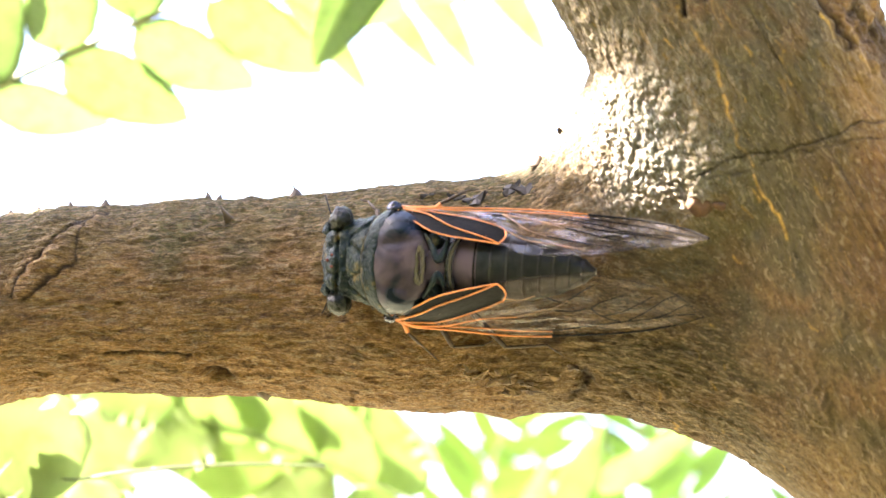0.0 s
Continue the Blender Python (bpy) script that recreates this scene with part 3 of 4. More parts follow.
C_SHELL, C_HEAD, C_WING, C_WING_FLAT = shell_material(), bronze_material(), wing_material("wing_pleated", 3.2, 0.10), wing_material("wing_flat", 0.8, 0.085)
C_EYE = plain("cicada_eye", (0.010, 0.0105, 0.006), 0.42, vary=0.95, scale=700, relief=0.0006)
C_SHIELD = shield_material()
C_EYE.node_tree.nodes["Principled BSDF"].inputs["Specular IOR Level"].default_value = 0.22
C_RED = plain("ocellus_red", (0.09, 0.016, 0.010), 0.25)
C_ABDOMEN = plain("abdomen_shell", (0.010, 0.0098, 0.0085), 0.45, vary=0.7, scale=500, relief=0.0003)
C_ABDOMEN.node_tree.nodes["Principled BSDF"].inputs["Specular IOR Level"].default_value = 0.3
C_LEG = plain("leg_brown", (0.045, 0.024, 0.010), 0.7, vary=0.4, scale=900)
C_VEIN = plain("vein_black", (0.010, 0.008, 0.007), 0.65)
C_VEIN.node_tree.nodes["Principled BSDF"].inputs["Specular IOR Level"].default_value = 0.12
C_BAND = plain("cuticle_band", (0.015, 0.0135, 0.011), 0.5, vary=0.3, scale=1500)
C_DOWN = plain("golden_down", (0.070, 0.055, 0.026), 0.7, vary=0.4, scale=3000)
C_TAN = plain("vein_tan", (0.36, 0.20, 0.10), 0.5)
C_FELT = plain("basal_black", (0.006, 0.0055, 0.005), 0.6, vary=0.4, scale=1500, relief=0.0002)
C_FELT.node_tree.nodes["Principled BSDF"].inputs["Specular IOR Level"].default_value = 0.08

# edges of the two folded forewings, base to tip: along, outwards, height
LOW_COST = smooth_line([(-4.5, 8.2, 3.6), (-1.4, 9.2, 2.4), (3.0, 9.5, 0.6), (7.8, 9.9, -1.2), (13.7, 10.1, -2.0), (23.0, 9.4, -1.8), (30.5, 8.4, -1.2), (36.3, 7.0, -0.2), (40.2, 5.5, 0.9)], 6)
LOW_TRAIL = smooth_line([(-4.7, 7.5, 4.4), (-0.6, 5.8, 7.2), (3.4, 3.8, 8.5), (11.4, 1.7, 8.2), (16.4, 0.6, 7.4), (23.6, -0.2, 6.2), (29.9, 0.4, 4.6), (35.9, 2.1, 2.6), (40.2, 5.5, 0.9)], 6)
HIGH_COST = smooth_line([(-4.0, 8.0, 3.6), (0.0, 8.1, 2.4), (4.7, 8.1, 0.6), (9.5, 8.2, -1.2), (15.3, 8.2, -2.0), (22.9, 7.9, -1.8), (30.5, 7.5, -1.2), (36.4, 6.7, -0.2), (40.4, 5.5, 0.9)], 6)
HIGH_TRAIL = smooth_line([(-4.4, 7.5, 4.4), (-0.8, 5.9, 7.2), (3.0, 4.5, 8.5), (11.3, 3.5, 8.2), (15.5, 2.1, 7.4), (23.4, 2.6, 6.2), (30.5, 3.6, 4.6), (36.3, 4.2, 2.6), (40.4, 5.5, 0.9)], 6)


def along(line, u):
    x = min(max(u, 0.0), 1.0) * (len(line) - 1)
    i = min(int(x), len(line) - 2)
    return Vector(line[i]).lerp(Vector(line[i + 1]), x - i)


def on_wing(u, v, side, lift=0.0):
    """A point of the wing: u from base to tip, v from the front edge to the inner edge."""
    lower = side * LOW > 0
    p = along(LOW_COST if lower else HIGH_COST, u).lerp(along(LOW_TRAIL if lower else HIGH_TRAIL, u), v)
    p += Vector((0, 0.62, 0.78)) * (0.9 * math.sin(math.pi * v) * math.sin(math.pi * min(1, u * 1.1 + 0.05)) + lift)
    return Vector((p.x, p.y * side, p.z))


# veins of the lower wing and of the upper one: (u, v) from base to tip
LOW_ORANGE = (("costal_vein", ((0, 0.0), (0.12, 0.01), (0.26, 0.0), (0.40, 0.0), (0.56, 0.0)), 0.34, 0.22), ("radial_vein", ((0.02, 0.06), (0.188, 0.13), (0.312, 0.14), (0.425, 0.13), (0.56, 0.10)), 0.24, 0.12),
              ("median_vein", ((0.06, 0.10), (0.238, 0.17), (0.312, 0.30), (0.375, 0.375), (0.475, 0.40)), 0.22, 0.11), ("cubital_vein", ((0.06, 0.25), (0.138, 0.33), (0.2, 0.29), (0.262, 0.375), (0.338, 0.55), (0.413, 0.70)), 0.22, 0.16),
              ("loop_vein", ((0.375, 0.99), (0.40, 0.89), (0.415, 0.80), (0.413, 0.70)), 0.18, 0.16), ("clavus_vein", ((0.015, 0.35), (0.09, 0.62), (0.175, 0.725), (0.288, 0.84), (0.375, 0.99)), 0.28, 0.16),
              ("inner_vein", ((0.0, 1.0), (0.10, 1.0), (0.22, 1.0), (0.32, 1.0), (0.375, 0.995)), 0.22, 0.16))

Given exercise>
Copy out all of the data word for word. Do not carry over any picture.

Exercise solution>
0.0 s
Continue the Blender Python (bpy) script that recreates this scene with part 3 of 4. More parts follow.
C_SHELL, C_HEAD, C_WING, C_WING_FLAT = shell_material(), bronze_material(), wing_material("wing_pleated", 3.2, 0.10), wing_material("wing_flat", 0.8, 0.085)
C_EYE = plain("cicada_eye", (0.010, 0.0105, 0.006), 0.42, vary=0.95, scale=700, relief=0.0006)
C_SHIELD = shield_material()
C_EYE.node_tree.nodes["Principled BSDF"].inputs["Specular IOR Level"].default_value = 0.22
C_RED = plain("ocellus_red", (0.09, 0.016, 0.010), 0.25)
C_ABDOMEN = plain("abdomen_shell", (0.010, 0.0098, 0.0085), 0.45, vary=0.7, scale=500, relief=0.0003)
C_ABDOMEN.node_tree.nodes["Principled BSDF"].inputs["Specular IOR Level"].default_value = 0.3
C_LEG = plain("leg_brown", (0.045, 0.024, 0.010), 0.7, vary=0.4, scale=900)
C_VEIN = plain("vein_black", (0.010, 0.008, 0.007), 0.65)
C_VEIN.node_tree.nodes["Principled BSDF"].inputs["Specular IOR Level"].default_value = 0.12
C_BAND = plain("cuticle_band", (0.015, 0.0135, 0.011), 0.5, vary=0.3, scale=1500)
C_DOWN = plain("golden_down", (0.070, 0.055, 0.026), 0.7, vary=0.4, scale=3000)
C_TAN = plain("vein_tan", (0.36, 0.20, 0.10), 0.5)
C_FELT = plain("basal_black", (0.006, 0.0055, 0.005), 0.6, vary=0.4, scale=1500, relief=0.0002)
C_FELT.node_tree.nodes["Principled BSDF"].inputs["Specular IOR Level"].default_value = 0.08

# edges of the two folded forewings, base to tip: along, outwards, height
LOW_COST = smooth_line([(-4.5, 8.2, 3.6), (-1.4, 9.2, 2.4), (3.0, 9.5, 0.6), (7.8, 9.9, -1.2), (13.7, 10.1, -2.0), (23.0, 9.4, -1.8), (30.5, 8.4, -1.2), (36.3, 7.0, -0.2), (40.2, 5.5, 0.9)], 6)
LOW_TRAIL = smooth_line([(-4.7, 7.5, 4.4), (-0.6, 5.8, 7.2), (3.4, 3.8, 8.5), (11.4, 1.7, 8.2), (16.4, 0.6, 7.4), (23.6, -0.2, 6.2), (29.9, 0.4, 4.6), (35.9, 2.1, 2.6), (40.2, 5.5, 0.9)], 6)
HIGH_COST = smooth_line([(-4.0, 8.0, 3.6), (0.0, 8.1, 2.4), (4.7, 8.1, 0.6), (9.5, 8.2, -1.2), (15.3, 8.2, -2.0), (22.9, 7.9, -1.8), (30.5, 7.5, -1.2), (36.4, 6.7, -0.2), (40.4, 5.5, 0.9)], 6)
HIGH_TRAIL = smooth_line([(-4.4, 7.5, 4.4), (-0.8, 5.9, 7.2), (3.0, 4.5, 8.5), (11.3, 3.5, 8.2), (15.5, 2.1, 7.4), (23.4, 2.6, 6.2), (30.5, 3.6, 4.6), (36.3, 4.2, 2.6), (40.4, 5.5, 0.9)], 6)


def along(line, u):
    x = min(max(u, 0.0), 1.0) * (len(line) - 1)
    i = min(int(x), len(line) - 2)
    return Vector(line[i]).lerp(Vector(line[i + 1]), x - i)


def on_wing(u, v, side, lift=0.0):
    """A point of the wing: u from base to tip, v from the front edge to the inner edge."""
    lower = side * LOW > 0
    p = along(LOW_COST if lower else HIGH_COST, u).lerp(along(LOW_TRAIL if lower else HIGH_TRAIL, u), v)
    p += Vector((0, 0.62, 0.78)) * (0.9 * math.sin(math.pi * v) * math.sin(math.pi * min(1, u * 1.1 + 0.05)) + lift)
    return Vector((p.x, p.y * side, p.z))


# veins of the lower wing and of the upper one: (u, v) from base to tip
LOW_ORANGE = (("costal_vein", ((0, 0.0), (0.12, 0.01), (0.26, 0.0), (0.40, 0.0), (0.56, 0.0)), 0.34, 0.22), ("radial_vein", ((0.02, 0.06), (0.188, 0.13), (0.312, 0.14), (0.425, 0.13), (0.56, 0.10)), 0.24, 0.12),
              ("median_vein", ((0.06, 0.10), (0.238, 0.17), (0.312, 0.30), (0.375, 0.375), (0.475, 0.40)), 0.22, 0.11), ("cubital_vein", ((0.06, 0.25), (0.138, 0.33), (0.2, 0.29), (0.262, 0.375), (0.338, 0.55), (0.413, 0.70)), 0.22, 0.16),
              ("loop_vein", ((0.375, 0.99), (0.40, 0.89), (0.415, 0.80), (0.413, 0.70)), 0.18, 0.16), ("clavus_vein", ((0.015, 0.35), (0.09, 0.62), (0.175, 0.725), (0.288, 0.84), (0.375, 0.99)), 0.28, 0.16),
              ("inner_vein", ((0.0, 1.0), (0.10, 1.0), (0.22, 1.0), (0.32, 1.0), (0.375, 0.995)), 0.22, 0.16))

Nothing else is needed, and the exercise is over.